_STATED EXERCISE_: Reproduce the listing below exactly. Pictures do not belong in the copy.

_MATERIAL_:

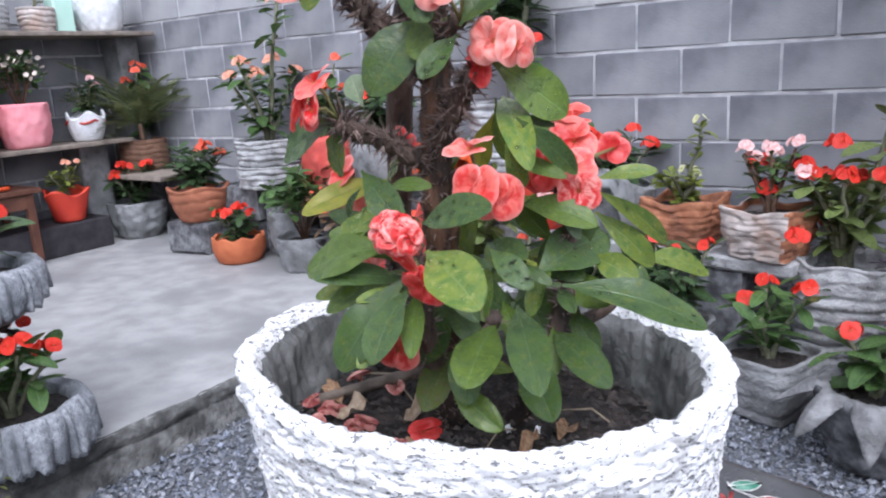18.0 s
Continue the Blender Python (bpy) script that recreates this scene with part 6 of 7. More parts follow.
def stem(name, pts, r0, r1, material, thorns, seed, wob=0.16):
    """A thorny stem with swollen leaf scars, and its thorns in one part."""
    rd = random.Random(seed)
    P = [Vector(p) - EO for p in pts]
    line = []
    for i in range(len(P) - 1):
        a, b = P[i], P[i + 1]
        n = max(4, int((b - a).length / 0.006))
        pa, pb = P[max(i - 1, 0)], P[min(i + 2, len(P) - 1)]
        for k in range(n):
            t = k / n
            line.append(0.5 * ((2 * a) + (b - pa) * t + (2 * pa - 5 * a + 4 * b - pb) * t * t + (3 * a - pa - 3 * b + pb) * t ** 3))
    line.append(P[-1])
    m = len(line)
    radii = [(r0 + (r1 - r0) * i / (m - 1)) * (1 + 0.10 * math.sin(i * 2.1)) for i in range(m)]
    body = raw(name, *tube(line, radii, 14, wob, seed), material, euph)
    tv = []
    for k in range(thorns):
        i = rd.randrange(1, m - 1)
        d = (line[i + 1] - line[i - 1]).normalized()
        u = d.orthogonal().normalized()
        a = rd.uniform(0, 6.28)
        o = u * math.cos(a) + d.cross(u) * math.sin(a)
        L = rd.uniform(0.003, 0.008) if rd.random() < 0.6 else rd.uniform(0.008, 0.0135)
        base = line[i] + o * radii[i] * 0.85
        tipp = base + (o + d * rd.uniform(-0.5, 0.8) + u * rd.uniform(-0.4, 0.4)).normalized() * L
        side = o.cross(d).normalized() * (0.0005 + L * 0.044)
        tv.append(([tuple(base + side), tuple(base - side), tuple(base + d * (0.0009 + 0.04 * L)), tuple(base - d * 0.0008), tuple(tipp)], [(0, 2, 4), (2, 1, 4), (1, 3, 4), (3, 0, 4)]))
    if tv:
        th = raw("thorn_cover", *joined(tv), THORN, body, False)
        th["kind"] = "stuff"
    return body


stem("trunk", [(0.985, -2.890, 0.885), (0.988, -2.897, 1.00), (0.990, -2.903, 1.10), (0.990, -2.898, 1.19), (0.991, -2.905, 1.28), (0.999, -2.928, 1.36), (1.008, -2.945, 1.425)], 0.0112, 0.0094, TRUNK, 1150, 1, 0.20)
stem("branch", [(0.989, -2.903, 1.175), (0.972, -2.925, 1.205), (0.957, -2.950, 1.238), (0.965, -2.973, 1.283)], 0.0080, 0.0072, BRANCH, 560, 2, 0.24)
stem("branch", [(0.990, -2.903, 1.115), (0.978, -2.935, 1.135), (0.967, -2.968, 1.152)], 0.0055, 0.0058, BRANCH, 300, 3, 0.3)
stem("branch", [(0.991, -2.903, 1.130), (1.012, -2.915, 1.150), (1.038, -2.925, 1.178)], 0.007, 0.006, BRANCH, 260, 4)
stem("branch", [(0.991, -2.905, 1.195), (1.012, -2.915, 1.200), (1.036, -2.936, 1.205)], 0.0045, 0.004, BRANCH, 80, 5)
stem("branch", [(0.993, -2.907, 1.275), (1.012, -2.905, 1.305), (1.030, -2.905, 1.335)], 0.006, 0.0025, BRANCH, 260, 6)
stem("branch", [(1.012, -2.905, 1.295), (1.035, -2.885, 1.305), (1.062, -2.862, 1.302)], 0.005, 0.004, BRANCH, 90, 7)
stem("branch", [(0.992, -2.905, 1.285), (0.982, -2.930, 1.310), (0.975, -2.945, 1.330)], 0.005, 0.0045, BRANCH, 90, 8)
stem("shoot", [(1.000, -2.885, 0.905), (1.045, -2.880, 0.96), (1.070, -2.880, 1.035)], 0.007, 0.006, BRANCH, 140, 9)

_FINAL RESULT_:
18.0 s
Continue the Blender Python (bpy) script that recreates this scene with part 6 of 7. More parts follow.
def stem(name, pts, r0, r1, material, thorns, seed, wob=0.16):
    """A thorny stem with swollen leaf scars, and its thorns in one part."""
    rd = random.Random(seed)
    P = [Vector(p) - EO for p in pts]
    line = []
    for i in range(len(P) - 1):
        a, b = P[i], P[i + 1]
        n = max(4, int((b - a).length / 0.006))
        pa, pb = P[max(i - 1, 0)], P[min(i + 2, len(P) - 1)]
        for k in range(n):
            t = k / n
            line.append(0.5 * ((2 * a) + (b - pa) * t + (2 * pa - 5 * a + 4 * b - pb) * t * t + (3 * a - pa - 3 * b + pb) * t ** 3))
    line.append(P[-1])
    m = len(line)
    radii = [(r0 + (r1 - r0) * i / (m - 1)) * (1 + 0.10 * math.sin(i * 2.1)) for i in range(m)]
    body = raw(name, *tube(line, radii, 14, wob, seed), material, euph)
    tv = []
    for k in range(thorns):
        i = rd.randrange(1, m - 1)
        d = (line[i + 1] - line[i - 1]).normalized()
        u = d.orthogonal().normalized()
        a = rd.uniform(0, 6.28)
        o = u * math.cos(a) + d.cross(u) * math.sin(a)
        L = rd.uniform(0.003, 0.008) if rd.random() < 0.6 else rd.uniform(0.008, 0.0135)
        base = line[i] + o * radii[i] * 0.85
        tipp = base + (o + d * rd.uniform(-0.5, 0.8) + u * rd.uniform(-0.4, 0.4)).normalized() * L
        side = o.cross(d).normalized() * (0.0005 + L * 0.044)
        tv.append(([tuple(base + side), tuple(base - side), tuple(base + d * (0.0009 + 0.04 * L)), tuple(base - d * 0.0008), tuple(tipp)], [(0, 2, 4), (2, 1, 4), (1, 3, 4), (3, 0, 4)]))
    if tv:
        th = raw("thorn_cover", *joined(tv), THORN, body, False)
        th["kind"] = "stuff"
    return body


stem("trunk", [(0.985, -2.890, 0.885), (0.988, -2.897, 1.00), (0.990, -2.903, 1.10), (0.990, -2.898, 1.19), (0.991, -2.905, 1.28), (0.999, -2.928, 1.36), (1.008, -2.945, 1.425)], 0.0112, 0.0094, TRUNK, 1150, 1, 0.20)
stem("branch", [(0.989, -2.903, 1.175), (0.972, -2.925, 1.205), (0.957, -2.950, 1.238), (0.965, -2.973, 1.283)], 0.0080, 0.0072, BRANCH, 560, 2, 0.24)
stem("branch", [(0.990, -2.903, 1.115), (0.978, -2.935, 1.135), (0.967, -2.968, 1.152)], 0.0055, 0.0058, BRANCH, 300, 3, 0.3)
stem("branch", [(0.991, -2.903, 1.130), (1.012, -2.915, 1.150), (1.038, -2.925, 1.178)], 0.007, 0.006, BRANCH, 260, 4)
stem("branch", [(0.991, -2.905, 1.195), (1.012, -2.915, 1.200), (1.036, -2.936, 1.205)], 0.0045, 0.004, BRANCH, 80, 5)
stem("branch", [(0.993, -2.907, 1.275), (1.012, -2.905, 1.305), (1.030, -2.905, 1.335)], 0.006, 0.0025, BRANCH, 260, 6)
stem("branch", [(1.012, -2.905, 1.295), (1.035, -2.885, 1.305), (1.062, -2.862, 1.302)], 0.005, 0.004, BRANCH, 90, 7)
stem("branch", [(0.992, -2.905, 1.285), (0.982, -2.930, 1.310), (0.975, -2.945, 1.330)], 0.005, 0.0045, BRANCH, 90, 8)
stem("shoot", [(1.000, -2.885, 0.905), (1.045, -2.880, 0.96), (1.070, -2.880, 1.035)], 0.007, 0.006, BRANCH, 140, 9)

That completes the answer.